2. Description of Background Art
Every compression ignition engine comes equipped with a combustion strategy, a set of control parameters to the engine directing if, when, how, for how long, and how frequently to inject fuel and air into the cylinder combustion chamber. The combustion strategy of a contemporary compression ignition engine is embodied in an electronic control module (ECM) or power control module (PCM), which contains a set of fuel maps setting the engine control parameters for as many as fifteen to twenty different sets of operating conditions, such as engine start-up, idle, heavy load, high altitude, cold ambient temperature, and post start-up default.
Engine fuels, such as petroleum diesel; biofuels including biodiesel and triglycerides (consisting of vegetable oil and animal fat); and/or synthetic fuels derived from processes like Fischer-Tropsch can vary in such physical or chemical characteristics as their viscosity, density (specific gravity), thermal energy (calories or BTU's per pound, kilogram, gallon or liter), bulk modulus of compressibility, lubricity, and the relative complexity of the hydrocarbon molecules at which they release their energy during combustion.

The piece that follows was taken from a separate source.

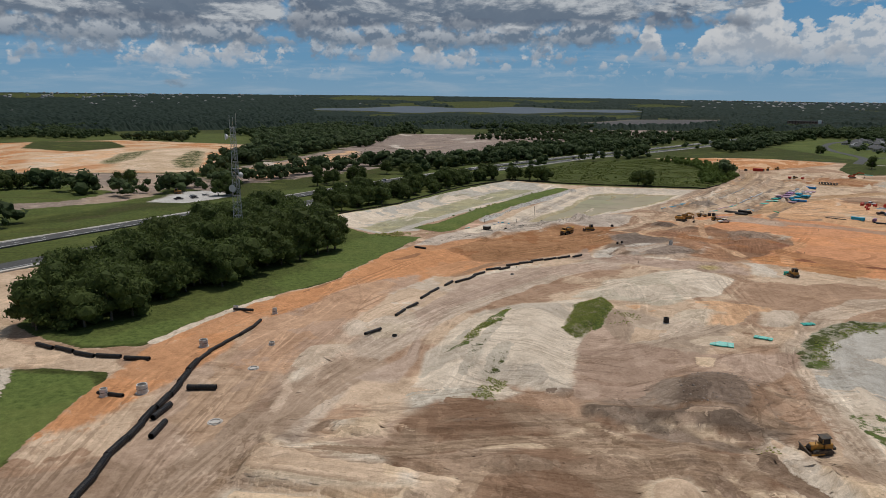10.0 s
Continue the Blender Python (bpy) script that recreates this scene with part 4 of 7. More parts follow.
# grey sand, rust fill and pale haul ways south of the machines
zone([(75, 357), (82, 359), (87, 350), (95, 345), (86, 334), (79, 331), (71, 327), (70, 337), (72, 344), (71, 350)], (0.235, 0.180, 0.135), (0.285, 0.215, 0.155), rough=4, track=0.5, rubble=0.25)
zone([(89, 330), (95, 330), (98, 322), (94, 318), (85, 322), (85, 327)], (0.22, 0.175, 0.135), (0.29, 0.22, 0.165), rough=3, rubble=0.5)
zone([(83, 361), (95, 370), (102, 360), (106, 352), (91, 351)], (0.31, 0.165, 0.098), (0.36, 0.20, 0.118), rough=4, track=0.6)
zone([(126, 368), (135, 375), (142, 358), (136, 347), (126, 347), (119, 346)], (0.30, 0.190, 0.130), (0.345, 0.185, 0.110), rough=5, track=0.7)
zone([(125, 346), (132, 344), (141, 336), (127, 322), (122, 322), (122, 332), (119, 337)], (0.33, 0.125, 0.062), (0.27, 0.125, 0.075), rough=3, track=0.3, share=0.6)
zone([(139, 326), (140, 320), (148, 315), (143, 312), (134, 317)], (0.27, 0.135, 0.078), None, rough=4, track=0.5)
zone([(70, 353), (74, 356), (73, 349), (72, 343), (69, 343)], (0.54, 0.44, 0.35), PALE, rough=3, rubble=0.3)
zone([(76, 335), (80, 337), (77, 331), (73, 330)], (0.50, 0.42, 0.33), None, rough=3)
for haul, wide, soil in (([(64, 316), (73, 325), (80, 330), (88, 335), (94, 339)], 1.9, (0.44, 0.325, 0.24)), ([(75, 367), (83, 361), (91, 353), (104, 351), (110, 345), (113, 336), (113, 326), (113, 314)], 2.0, (0.53, 0.335, 0.20)),
                         ([(82, 362), (98, 374), (115, 390)], 1.8, (0.50, 0.325, 0.20)), ([(119, 388), (113, 366), (110, 350), (111, 334)], 1.6, (0.50, 0.31, 0.185)),
                         ([(148, 345), (146, 339), (133, 325), (130, 315), (127, 306)], 2.4, (0.62, 0.33, 0.17)), ([(73, 369), (85, 381), (97, 395)], 2.2, (0.52, 0.375, 0.26))):
    stain(haul, wide, soil, track=0.9, ragged=1.0)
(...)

Given the same combustion strategy, or set of combustion commands, the physical or chemical properties of different fuels can in turn affect the timing and characteristics of combustion in a compression ignition engine. As an example, given a constant combustion strategy, different fuel types can affect operating parameters, such as the timing of fuel injections; the duration of injections; the quantity of fuel injected into the cylinder combustion chamber by each injection prior to, during, and after the piston reaches top-dead-center in the cylinder combustion chamber; the power output of the engine; and the composition and quantity of emissions from the combustion process.
Some compression ignition engines are equipped with a fuel system that alternates between two or more different diesel fuel types while the engine is operating. Accordingly, in a fuel system that alternates between two or more different fuel types having different physical or chemical properties, a need arises to vary the combustion strategy by affecting one or more engine control parameters according to which one of the fuels, or which combination of the two fuels, is presently supplying the fuel to the compression ignition engine.